Le clap de fin de l’Arras Film Festival a toujours le goût d’une mise en bière. On tombe le rideau en fête et en famille élargie sur 10 jours de curseurs poussés à leur incandescence. De nuits sans (beaucoup) de sommeil, de journées à ne pas voir le jour, de projections d’après interview d’après projections. Plus c’est long, plus c’est bon, plus l’estomac se creuse et la faim grandit. De l’autre, de la vie, et du cinéma, tout ça en même temps et sans avoir à choisir. Bref, une certaine idée du bonheur.

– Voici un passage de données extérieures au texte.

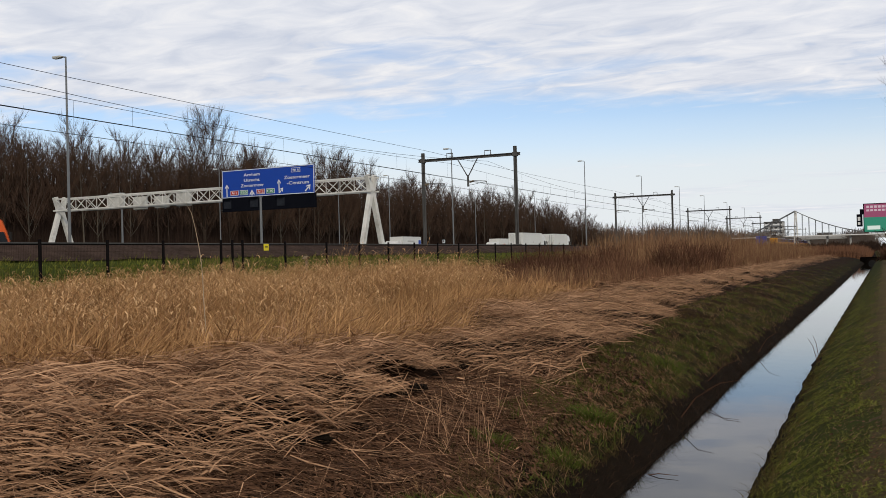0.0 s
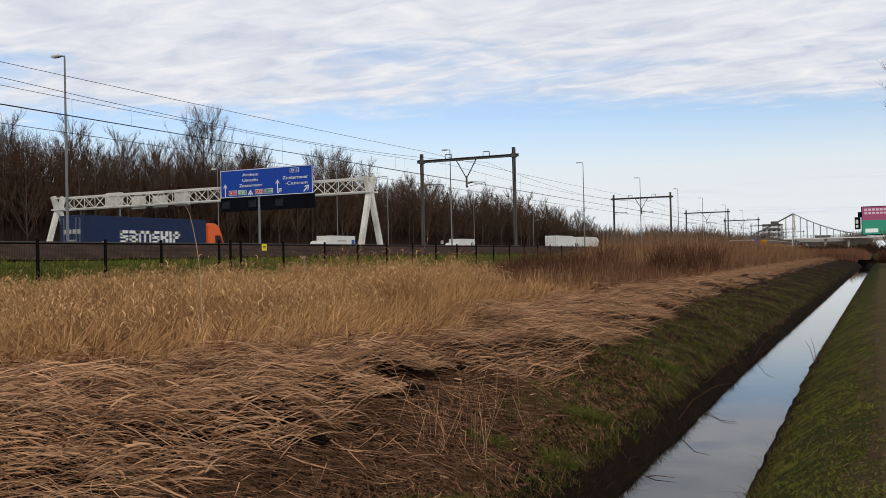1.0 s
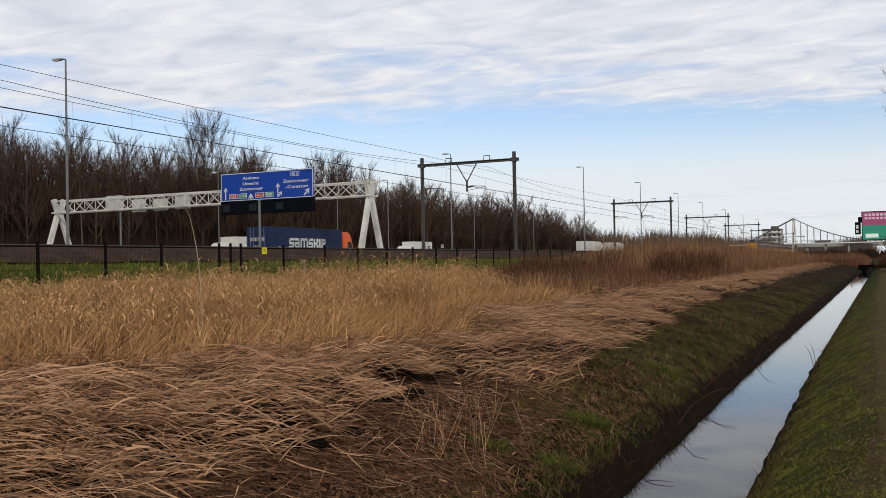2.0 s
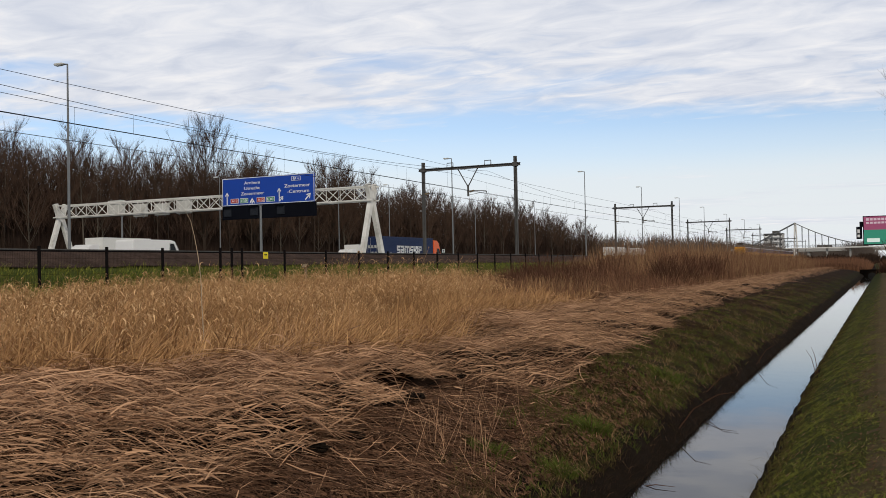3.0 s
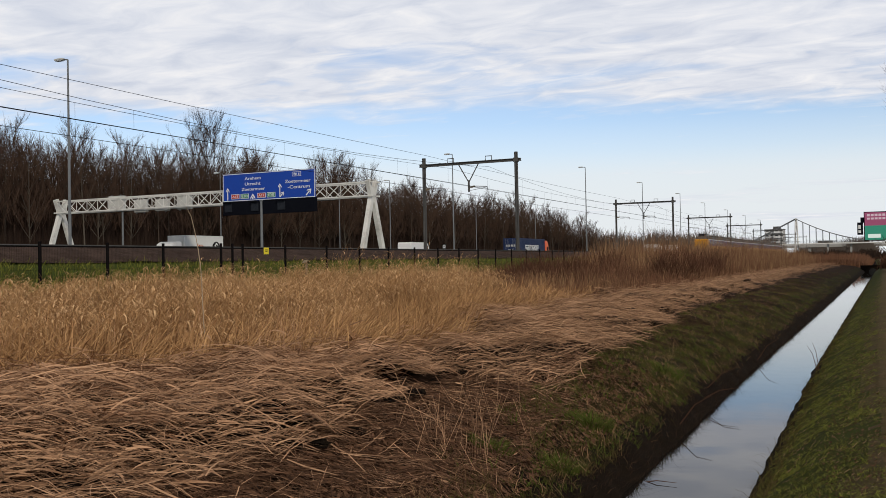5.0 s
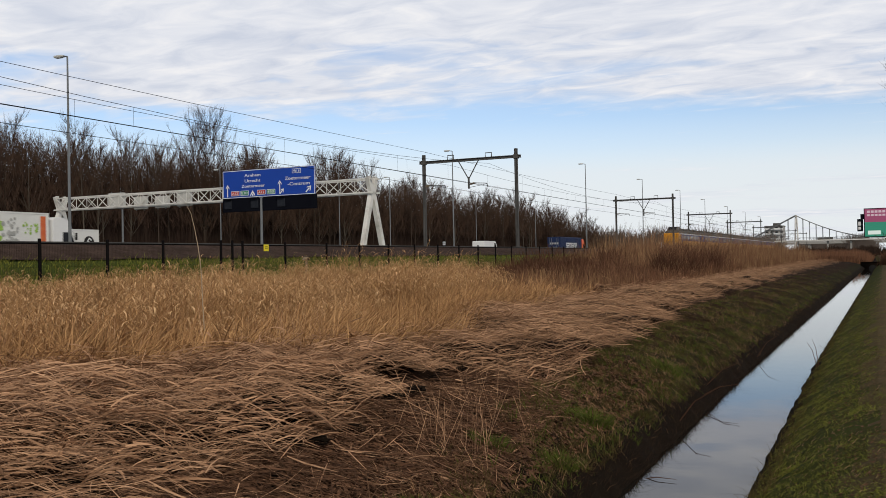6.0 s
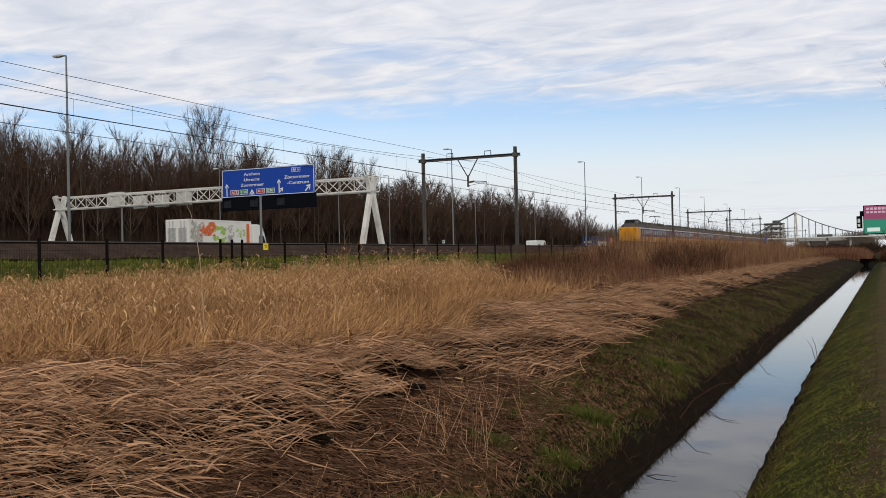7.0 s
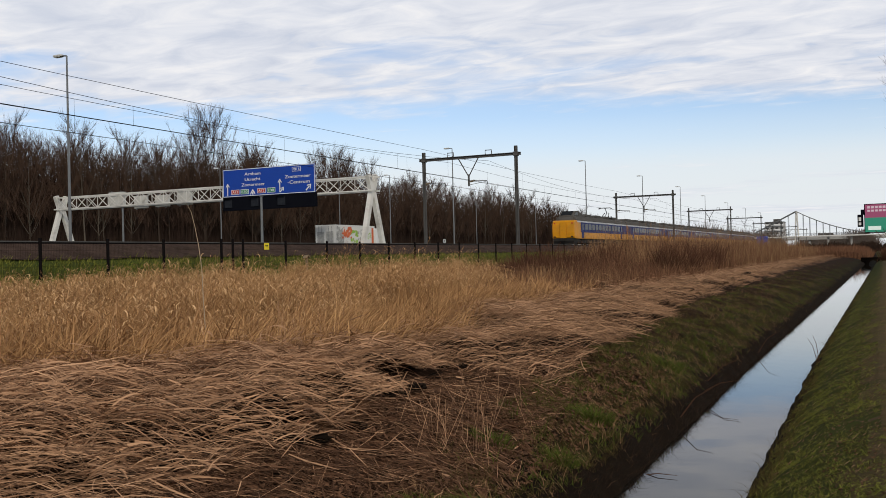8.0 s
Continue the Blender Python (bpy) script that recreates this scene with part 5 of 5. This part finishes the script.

On l’avait écrit au premier jour, mais cette 24ème édition de l’AFF démarrait dans la morosité endeuillée qui règne depuis l’attentat qui frappa le lycée Gambetta le 13 octobre. Ça, ajouté à une météo atteinte d’une dysenterie diluvienne à faire passer Seven pour Les Bronzés, l’humeur générale était plus au Netflix and chill sous plaid les volets fermés. Mais comme l’a très bien dit le sage, « Le soleil, c’est dans la tête que ça se passe ». Et sur les grands écrans.
Parce qu’il y en a eu, du cinéma au cinéma durant cette édition. Du français, du bulgare, du slovaque, du polonais, national et international. Du jeune et du vieux, du live et de l’animé, des gifles qui marquent et des visages qui restent. Celui de l’actrice Éli Skorcheva dans Blaga’s Lesson de Stéphane Kondarev, et son plan final qui t’éclate la pupille et te griffe la conscience comme un Friedkin ou un Fincher. L’aller-retour de Vincent Pérez dans la mâchoire de Ridley Scott avec son Affaire d’Honneur qui envoie le Dernier Duel manger les acariens. Les bons mots de Chasse gardée et ses guinguettes à faire démarrer une chenille entre le siège de la salle. Le bœuf intercellule des taulards corses qui reprennent Julien Clerc dans la langue de Napoléon pour chanter la matonne Hafsia Herzi dans Borgo de Stéphane Demoustier. Wake Me de Marko Santic, et son réveil à la matraque. Laure Calamy qui s’ouvre la voix et les chakras sur du Booba dans Iris et les hommes de Caroline Vignal. Robert Guédigian, et son cinéma fatigué mais au cœur vaillant qui trinque au combat perpétuel dans Et la fête continue…. On en passe et des meilleurs, pardon pour les absents. On fera en sorte de leur rendre justice ultérieurement.
Comme nous l’a dit la grande Agnieszka Hollande, à l’occasion de son Green Border qui vise le plexus en ligne presque droite : « Le cinéma n’est pas qu’un divertissement, c’est aussi une expérience ». C’est ce qu’on retiendra de cette 24èmeédition de l’Arras Film Festival : des films qui n’ont pas peur de secouer le spectateur et de lui coller un taquet derrière la nuque. Pas pour l’accabler où l’écraser sous le poids de la vie cette pute, mais au contraire pour lui faire RESSENTIR. Les choses, le monde, la présence de l’autre. Le mouvement des plaques tectoniques sous les pieds d’une planète qui change, parfois pour le pire mais surtout pour viser le meilleur. Le gout du combat devant et derrière la caméra, joyeux, vibrant et nécessaire. « La vie n’a de sens que dans la lutte. Le triomphe ou la défaite est entre les mains des Dieux. Alors célébrons la lutte ». « Ensemble », se permettra t-on d’ajouter à Stevie Wonder, et au proverbe Swahili qui ouvrait le Lorenzo de George Miller. C’est la leçon que l’on retiendra de cette édition 2023 l’Arras Film Festival : l’important c’est de se battre. Toujours tout le temps, sans discontinuer, le poing levé et en chantant à tue-tête. Dans la vie, comme au cinéma.